Last week when I posted about my first attempt using the tabliering method for tempering chocolate, I promised to review the seeding method in a later post. So here it is.
This will be a much shorter post than my last post on tempering because there is a lot of overlap between the tabliering and seeding methods of tempering. In both methods, the melting process is the same, as is the temperature to which the chocolate must be raised to dissolve the fatty acid crystals (this happens for dark chocolate at roughly 116-118 degrees Fahrenheit).
Here are the most important differences between tempering by seeding versus tabliering:
- The seeding method only works if you have some tempered chocolate on hand to use as your seed chocolate. So if all you have is a block of untempered chocolate, you’ll have to use the tabliering method.
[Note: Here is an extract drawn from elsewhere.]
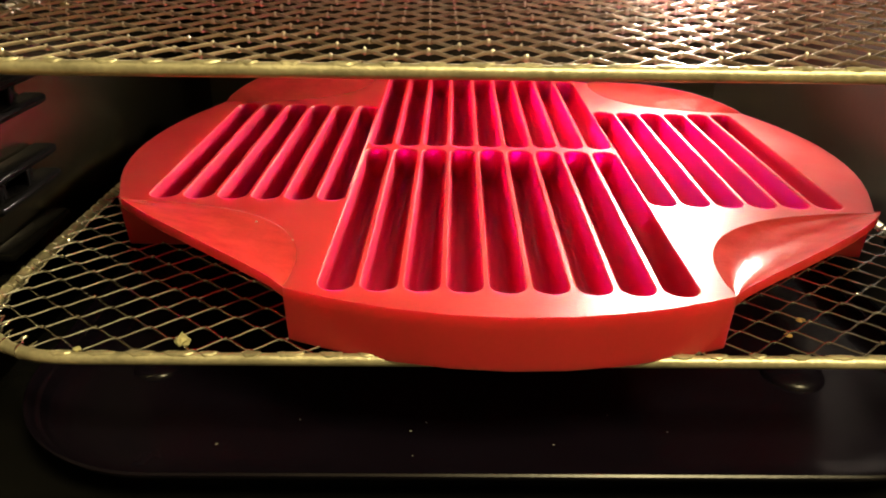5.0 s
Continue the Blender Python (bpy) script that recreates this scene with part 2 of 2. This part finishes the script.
def wire_rack(name, m, label, steel, flat, lean, east, east_front, wire):
    rack = thing(name, m, label, "oven rack", "racks in the oven")
    x0, x1, y0, y1 = -13.65, east, -12.1, 14.0
    corners = [(x1, y0, east_front), (x1, y1, 10.6), (x0, y1, 10.6), (x0, y0, 3.2)]
    outline = []
    for k, (cx, cy, rad) in enumerate(corners):
        ox, oy = cx - math.copysign(rad, cx), cy - math.copysign(rad, cy)
        for i in range(15):
            t = radians(-90 + 90 * k + 90 * i / 14)
            outline.append((ox + rad * math.cos(t), oy + rad * math.sin(t)))
    bm = bmesh.new()
    tube(bm, [(x, y, 0) for x, y in resample(outline, 0.5)], 0.16, 10, True)
    part("frame", bm, BAR, rack, smooth=True)
    bm = bmesh.new()

    def inside(x, y, d=0.0):
        if not (x0 + d <= x <= x1 - d and y0 + d <= y <= y1 - d):
            return False
        for cx, cy, rad in corners:
            ox, oy = cx - math.copysign(rad, cx), cy - math.copysign(rad, cy)
            if (x - ox) * cx > 0 and (y - oy) * cy > 0 and math.hypot(x - ox, y - oy) > rad - d:
                return False
        return True

    rows = int(28.2 / (CELL_Y / 2))
    for j in range(rows):
        y = -12.4 + j * CELL_Y / 2
        line = []
        wobble = {i: random.uniform(-0.025, 0.025) for i in range(-22, 23)}
        for n in range(-22 * 6, 22 * 6 + 1):
            i, f = n // 6, (n % 6) / 6
            up = (i + j) % 2
            e = f * f * (3 - 2 * f) * 0.3 + f * 0.7
            h = e if not up else 1 - e
            wob = wobble[i] * (1 - f) + wobble.get(i + 1, 0) * f
            tilt = (0.02 if up else -0.02) * math.cos(math.pi * f)
            line.append(((i + f) * CELL_X / 2, y + (CELL_Y / 2) * h + wob, 0.10 + tilt))
        run = []
        for p in line + [None]:
            if p and inside(p[0], p[1], 0.02):
                run.append(p)
            else:
                if len(run) > 1:
                    tube(bm, run, wire, 6, flat=flat, lean=radians(lean))
                run = []
    part("wire_mesh", bm, steel, rack, smooth=True)
    bm = bmesh.new()
    for j in range(rows):
        for i in range(-20, 21):
            x, y = i * CELL_X / 2, -12.4 + j * CELL_Y / 2
            if (i + j) % 2 == 0 and inside(x, y, 0.3):
                knob(bm, Vector((x + random.uniform(-0.02, 0.02), y, 0.115)), 0.055 + random.uniform(-0.01, 0.02), 0.045, (0.085 if steel == BROWN_STEEL else 0.055) + random.uniform(-0.02, 0.02))
    tagged(part("knot_layer", bm, WRAP if steel == BROWN_STEEL else CHROME, rack, smooth=True), kind="stuff")
    bm = bmesh.new()
    for p, q in zip(resample(outline, 0.56), resample(outline, 0.56)[1:]):
        if p.y < -11.9:
            continue
        along = (q - p).normalized()
        into = Vector((-along.y, along.x))
        pts = []
        for k in range(9):
            a = radians(-30 + 300 * k / 8)
            off = -math.cos(a) * 0.178
            pts.append((*(p + into * (-off) + along * (0.02 * k)), 0.178 * math.sin(a)))
        for lean_out in (-0.26, 0.28):
            end = p + into * random.uniform(0.55, 0.75) * (1.0 if steel == BROWN_STEEL else 0.6) + along * (lean_out + random.uniform(-0.08, 0.08))
            tube(bm, [(*end, 0.11)] + (pts if lean_out > 0 else pts[:4]), random.uniform(0.036, 0.05) * (1.0 if steel == BROWN_STEEL else 0.6), 6)
    part("edge_wrap", bm, WRAP if steel == BROWN_STEEL else CHROME, rack, smooth=True)
    bm = bmesh.new()
    x = -10.9
    while x < 10.6:
        fold_tab(bm, x, random.uniform(0.42, 0.72))
        x += random.uniform(0.85, 1.1)
    part("front_fold", bm, BAR, rack, smooth=True)
    return rack


wire_rack("wire_rack", OVEN @ pose(0.002, 0, -0.0158, 0, 0, 0), "steel mesh oven rack holding the red tray", CHROME, 1.1, 0, 13.75, 4.3, 0.026)
wire_rack("wire_rack", OVEN @ pose(0.004, 0, 0.0588, 2.6, 0, 0), "empty steel mesh oven rack, slightly tilted", BROWN_STEEL, 2.1, 6, 13.3, 3.6, 0.022)

# ---- black pan under the racks ----
pan = thing("baking_pan", OVEN, "glossy black enamel baking pan dotted with crumbs", "pan")
bm = bmesh.new()
rim = rounded(-12.7, 13.3, -13.80, 12.5, 4.6, 3.9, 14)
loops = [ring(bm, inset(rim, d), z) for d, z in ((0.10, -3.85), (0.0, -3.72), (0.0, -3.66), (0.05, -3.62), (0.11, -3.66), (0.2, -3.85), (0.42, -4.2), (0.75, -4.43), (1.2, -4.56), (1.8, -4.62))]
for a, b in zip(loops, loops[1:]):
    bridge(bm, a, b)
bm.faces.new(loops[-1])
under = [ring(bm, inset(rim, d), z) for d, z in ((0.35, -3.95), (0.6, -4.5), (0.95, -4.75))]
bridge(bm, loops[0], under[0])
bridge(bm, under[0], under[1])
bridge(bm, under[1], under[2])
bm.faces.new(under[-1][::-1])
part("pan_body", bm, PAN_BLACK, pan, smooth=True)
for x, y, rad in ((-9.9, -7.9, 0.75), (9.55, -8.1, 0.95)):
    bm = bmesh.new()
    bmesh.ops.create_uvsphere(bm, u_segments=24, v_segments=12, radius=rad)
    bmesh.ops.scale(bm, vec=(1, 1, 0.34), verts=bm.verts)
    bmesh.ops.translate(bm, vec=(x, y, -4.62), verts=bm.verts)
    part("dimple", bm, PAN_BLACK, pan, smooth=True)

# ---- red silicone tray ----
PITCH, HALF = 1.05, 0.43
CORNER, TIP = (5.45, -11.5), (11.5, -5.95)
FRONT_END, CROSS, SIDE_END = 11.62, 0.14, 5.72


def stadium(x, y0, y1, h, r):
    return rounded(x - h, x + h, y0, y1, r, r, 5)


def warp(x, y):
    """The soft tray lies a little higher at the rear."""
    t = min(max(y / 12.0, 0), 1)
    return 0.30 * t * t * (3 - 2 * t) * min(max((7 - x) / 9, 0), 1)


def widen(x):
    """The tray spreads slightly further on its left side."""
    t = min(max((-x - 6.0) / 6.0, 0), 1)
    return x * (1 + 0.014 * t * t * (3 - 2 * t))


def petal_inner(k, n):
    """The curved crease from the front tab's corner round to the side, in the front right quarter."""
    t = k / n
    a, b, c, d = Vector(CORNER), Vector((4.95, -7.9)), Vector((7.3, -6.1)), Vector(TIP)
    return a * (1 - t) ** 3 + b * 3 * t * (1 - t) ** 2 + c * 3 * t * t * (1 - t) + d * t ** 3


def petal_outer(k, n):
    a0, a1 = math.atan2(CORNER[1], CORNER[0]), math.atan2(TIP[1], TIP[0])
    a = a0 + (a1 - a0) * k / n
    r = math.hypot(*CORNER) * (1 - k / n) + math.hypot(*TIP) * k / n + 0.3 * math.sin(math.pi * k / n)
    return Vector((r * math.cos(a), r * math.sin(a)))


NP = 28
QUARTERS = ((1, 1), (1, -1), (-1, -1), (-1, 1))
tray = thing("silicone_tray", pose(0, 0, 0), "red silicone stick tray with thirty long slots", "tray")


def side_arc():
    a0 = math.atan2(TIP[1], TIP[0])
    return [Vector((12.88 * math.cos(a0 * (1 - k / 6)), 12.88 * math.sin(a0 * (1 - k / 6)))) for k in range(1, 12)]


def rear_arc():
    """The gently bowed end of the long block, from its right corner to its left one."""
    out = []
    for k in range(1, 12):
        x = CORNER[0] * math.cos(math.pi * k / 12)
        out.append(Vector((x, 12.75 - 1.25 * (x / CORNER[0]) ** 2)))
    return out


def tray_outline():
    """Crease, side arc, crease and end arc, then the same turned half round, anticlockwise."""
    quarter = [petal_inner(k, NP) for k in range(NP + 1)]
    half = quarter + side_arc() + [Vector((q.x, -q.y)) for q in reversed(quarter)] + rear_arc()
    return half + [Vector((-v.x, -v.y)) for v in half]


def slots():
    out = []
    for i in range(9):
        x = (i - 4) * PITCH
        out.append((x, -FRONT_END, -CROSS))
        out.append((x, CROSS, FRONT_END))
    for i in range(6):
        x = 4.68 + (i + 0.5) * PITCH * 0.985
        out.append((x, -SIDE_END, SIDE_END))
        out.append((-x, -SIDE_END, SIDE_END))
    return out


bm = bmesh.new()
edges = []


def closed_edges(verts):
    pairs = [(verts[k], verts[(k + 1) % len(verts)]) for k in range(len(verts))]
    return [bm.edges.get(p) or bm.edges.new(p) for p in pairs]


outer = ring(bm, [tuple(v) for v in tray_outline()], 0)
edges += closed_edges(outer)
tops = []
for x, y0, y1 in slots():
    loop = ring(bm, stadium(x, y0, y1, HALF + 0.04, 0.455), 0)
    edges += closed_edges(loop)
    tops.append((loop, x, y0, y1))
bmesh.ops.triangle_fill(bm, use_beauty=True, edges=edges)
for loop, x, y0, y1 in tops:
    last = loop
    for d, z in ((0.0, -0.05), (0.02, -0.40), (0.06, -0.66), (0.14, -0.88), (0.24, -1.02), (0.34, -1.08)):
        h = HALF - d
        nxt = ring(bm, stadium(x, y0 + 0.04 + d, y1 - 0.04 - d, h, min(0.42, h - 0.008)), z)
        known = len(bm.faces)
        bridge(bm, last, nxt)
        # slot faces below the rim take the copy tinted with the lamp glow
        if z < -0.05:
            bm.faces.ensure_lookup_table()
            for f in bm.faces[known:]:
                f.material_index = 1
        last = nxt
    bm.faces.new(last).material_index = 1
drop = ring(bm, [tuple(v) for v in tray_outline()], -0.30)
bridge(bm, outer, drop)
cross = [(CORNER[0], CORNER[1]), (5.4, -5.95), TIP] + [tuple(v) for v in side_arc()] + [(TIP[0], -TIP[1]), (5.4, 5.95), (CORNER[0], -CORNER[1])] + [tuple(v) for v in rear_arc()]
cross = cross + [(-x, -y) for x, y in cross]
foot0, foot1 = ring(bm, cross, -0.30), ring(bm, [(x * 0.992, y * 0.994) for x, y in cross], -1.50)
bridge(bm, foot0, foot1)
fill = closed_edges(foot1)
bmesh.ops.triangle_fill(bm, use_beauty=True, edges=fill)
for v in bm.verts:
    v.co.z += warp(v.co.x, v.co.y)
    v.co.x = widen(v.co.x)
body = part("slotted_body", bm, SILICONE, tray, smooth=True)
body.data.materials.append(GLOW_TINTED_SILICONE)
for sx, sy in QUARTERS:
    bm = bmesh.new()
    top, low = [], []
    crease = [petal_inner(i, 60) for i in range(61)]
    lift = 0.88 if sy > 0 else 0.30 if sx > 0 else 0.74
    dip = 0.25 if (sx, sy) == (-1, 1) else 0.85 if (sx, sy) == (1, 1) else 0.0
    for j in range(9):
        v = j / 8
        for store, dz in ((top, 0.0), (low, -0.28)):
            line = []
            for k in range(NP + 1):
                q = petal_inner(k, NP).lerp(petal_outer(k, NP), v)
                d = 0.0 if j == 0 else min((q - c).length for c in crease)
                far = max(min((petal_outer(k, NP) - c).length for c in crease), 1e-3)
                t = min(d / far, 1.0)
                bowl = dip * 1.94
                z = lift * math.sin(math.pi * k / NP) ** 0.7 * ((0.75 - bowl) * t + (0.25 + bowl) * t * t) if 0 < k < NP else 0.0
                line.append(bm.verts.new((widen(q.x * sx), q.y * sy, z + dz + warp(q.x * sx, q.y * sy) + 0.01)))
            store.append(line)
    for j in range(8):
        for k in range(NP):
            for g in (top, low):
                bm.faces.new((g[j][k], g[j][k + 1], g[j + 1][k + 1], g[j + 1][k]))
    for k in range(NP):
        bm.faces.new((top[8][k], top[8][k + 1], low[8][k + 1], low[8][k]))
        bm.faces.new((top[0][k], top[0][k + 1], low[0][k + 1], low[0][k]))
    part("petal", bm, GLOSSY_SILICONE, tray, "upturned curved corner lobe", smooth=True)


# ---- crumbs ----
def crumb(name, x, y, z, size, mat, label, tall=0.7, m=None):
    bm = bmesh.new()
    bmesh.ops.create_icosphere(bm, subdivisions=3, radius=size)
    for v in bm.verts:
        v.co *= 1 + 0.45 * noise.noise(v.co * (1.6 / size) + Vector((x, y, 0)))
        v.co.z *= tall
        if tall > 1:
            v.co.x *= 0.95 - 0.5 * v.co.z / size
            v.co.y *= 0.95 - 0.5 * v.co.z / size
    ob = part(name, bm, mat, smooth=tall <= 1)
    ob.location = (0.01 * x, 0.01 * y, 0.01 * (z + size * tall * 0.8))
    return tagged(ob, label, "crumb", "crumbs in the oven")


crumb("crumb", -7.98, -11.67, -1.55, 0.16, CRUMB, "pale bread crumb stuck on the lower rack", 1.1)
for x, y, s in ((-2.41, -10.98, 0.05), (1.42, -11.43, 0.04), (-5.5, -10.6, 0.035), (-7.5, -11.7, 0.04), (-2.0, -10.6, 0.03), (-2.3, -12.0, 0.03), (3.1, -10.1, 0.03), (4.6, -10.8, 0.03), (-11.6, -11.8, 0.035)):
    crumb("crumb", x, y, -4.63, s * 0.62, SPECK, "tiny pale crumb on the black pan", 0.5)
for x, s in ((4.0, 0.075), (-3.2, 0.05), (-4.1, 0.045), (-8.2, 0.05), (1.6, 0.03), (-1.1, 0.025)):
    y, z = -14.55 + 0.026 * x, -5.04 + 0.0203 * x
    crumb("crumb", x, y, z, s, SPECK, "tiny pale crumb on the steel front lip", 0.6)
bm = bmesh.new()
box(bm, -24, -13.75, -17.6, -15.0, -9.5, -2.65, 0.2)
tagged(part("wooden_board", bm, WOOD), "warm brown wooden board standing by the oven", "board")
crumb("crumb", 7.9, -9.95, -1.53, 0.11, BROWN_CRUMB, "flat brown crumb caught in the lower rack mesh", 0.35)
crumb("crumb", -10.35, -12.2, -1.46, 0.09, CRUMB, "burnt yellow crumb on the lower rack bar", 0.5)
crumb("crumb", -9.6, -12.2, 5.45, 0.10, CRUMB, "burnt yellow crumb on the upper rack bar", 0.5)
crumb("crumb", 7.28, -10.74, -1.53, 0.10, BROWN_CRUMB, "flat brown crumb caught in the lower rack mesh", 0.3)
for x, y, z in ((-7.0, -7.64, 0.05), (-5.73, -8.78, 0.0)):
    crumb("crumb", x, y, z, 0.028, SPECK, "tiny pale speck on the red tray", 0.6)
for x, y, z, size in ((-13.2, -3.73, 5.8, 0.13), (-12.25, -5.9, 5.7, 0.11), (-11.88, -4.7, 5.75, 0.07)):
    crumb("crumb", x, y, z, size, CRUMB, "baked golden crumb stuck in the upper rack mesh", 0.5)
- The seeding method is much, much less messy than the tabliering method. No brown fingernails, no chocolate residue all over your counter. However, the tradeoff is that seeding takes 10-15 minutes longer than tabliering.
- With seeding, once the seed chocolate is thoroughly incorporated and the chocolate has cooled to 88-90 degrees Fahrenheit, you’re done, the chocolate is tempered. You don’t have to cool it to 82 degrees and then reheat it to 90 degrees like with tabliering.
Melting dark chocolate couverture
Here’s how to get started. First, melt your chocolate in the microwave. Reserve some unmelted seed chocolate — roughly 10-20% of the total chocolate you’re working with. Just eyeball it, you don’t need to be precise.
For step-by-step instructions on tempering using the seeding method, check out this excerpt from The Professional Pastry Chef by Bo Friberg (provides directions for both seeding and tabliering methods).
Basically you want to bring the melted chocolate up to 116 degrees Fahrenheit, add your seed chocolate, a little at a time, stirring constantly, waiting until the seed has fully melted before adding more. Keep this up until the chocolate cools to 88-90 degrees. It may take 10-15 minutes to cool. When the temperature hits 90 degrees, it’s tempered.

Dip the back of a spoon in the chocolate to do a quick test — the chocolate should firm up in the fridge in a couple of minutes. It should look shiny, you should be able to touch it without it instantly melting, and when you try to break it you should hear a sharp snap.
If you see any extra unmelted seed chocolate in your bowl at this point, you’re supposed to remove it to avoid overcrystalization (I’ll write more on overcrystalization in a future post).
When this happened to me, I couldn’t find a good way to remove the seed, it was kind of like trying to remove egg shells from raw egg whites with your fingers. I tried a slotted spoon, but the holes were too small. Finally I gave up and left it in.

As you can see, compared to the tabliering method, it took me an extra 11 minutes to get from melted chocolate (test 1) to tempered chocolate (test 3). However, I had no trouble keeping it tempered for 20 minutes (test 4), partially because I was obsessive about rewarming it every few minutes.
Overall I MUCH prefer seeding to tabliering. The 11 extra minutes it took to cool down the chocolate are SO worth it for the extra control and (comparatively) minimal clean-up.